Anyone who has driven along Harry Howard Avenue in recent weeks knows that work on the Empire State Trail and Safe Routes to School project has been halted.
Yesterday, a reader told Gossips that earth from the excavation along Harry Howard was being dumped at the back of the lot across from the Central Fire Station on North Seventh Street. The area was now roped off, and there were signs warning about asbestos.
Today, the same reader reported there were workers in hazmat suits at the site on North Seventh Street, and he encountered resistance and some belligerence when he asked what was going on.
These reports inspired Gossips to investigate the situation--an investigation that began and ended with DPW superintendent Rob Perry. Even though the NYS State Department of Transportation (DOT) is doing the project, I figured Perry would know what was happening, and he did.
A hundred or so years ago, when Harry Howard Avenue has being developed, transite pipe, an asbestos-cement pipe, was used, not for potable water but for storm water and sewage. Prior to the 1970s, the connection between asbestos and mesothelioma hasn't completely understood, and asbestos was used in all manner of building and construction materials. Those transite mains, relics of another time, are still in the ground along Harry Howard Avenue.

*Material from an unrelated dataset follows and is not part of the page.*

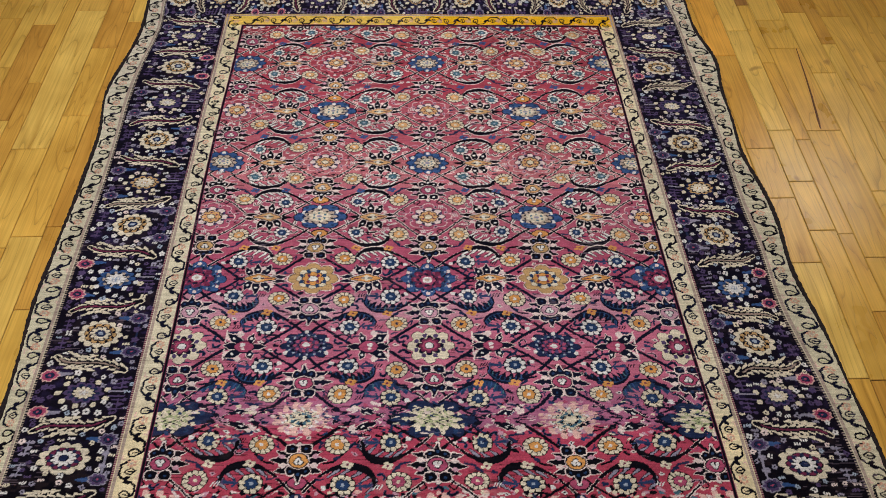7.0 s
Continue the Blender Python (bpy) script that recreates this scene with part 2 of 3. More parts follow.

As part of constructing the sidepath along Harry Howard Avenue for the Empire State Trail, DOT is installing new drainage lines. During the excavation for the new lines, some of the old transite mains were disturbed, and it is believed that sections of the old mains may have made it into the lot on North Seventh Street. Hence the asbestos warning signs.
When this was discovered, DOT directed the contractor working on the sidepath to hire a subcontractor to remove the transite pipe on Harry Howard that interferes with the new construction and to remove the material that was dumped on North Seventh Street. Once the remediation is complete, the construction of the sidepath will resume. DOT, the Department of Labor, and the Department of Environmental Conservation are all involved in overseeing the remediation.
Addendum: When the Conservation Advisory Council first saw the rendering of the sidepath shown at the beginning of this post, members of the CAC tried to get DOT to incorporate trees into the plan. That was a little more than a year ago. They were told that it was too late in the project calendar to make changes. The CAC has not given up and intends to pursue planting trees along the trail after construction is complete, in 2021 or 2022.
COPYRIGHT 2020 CAROLE OSTERINK
Go stand at the corner of 4th and Warren today and watch the cars on Warren attempt to awkwardly pass through the now-narrowed intersection with only room for one car width. Cars waiting to get through an intersection at a green light -- who is supposed to proceed? I saw a stopped car WITH 3 CARS BEHIND IT flash its lights at a car headed in the other direction waiting to move -- AND THEY BOTH HAD A GREEN LIGHT. And look at the tiny 5mph signs, barely legible. There will be fender benders. Hopefully no one gets hurt or killed. WHAT TRAFFIC EXPERT DID THE CITY OR HUDSON FIRST CONSULT FOR THIS?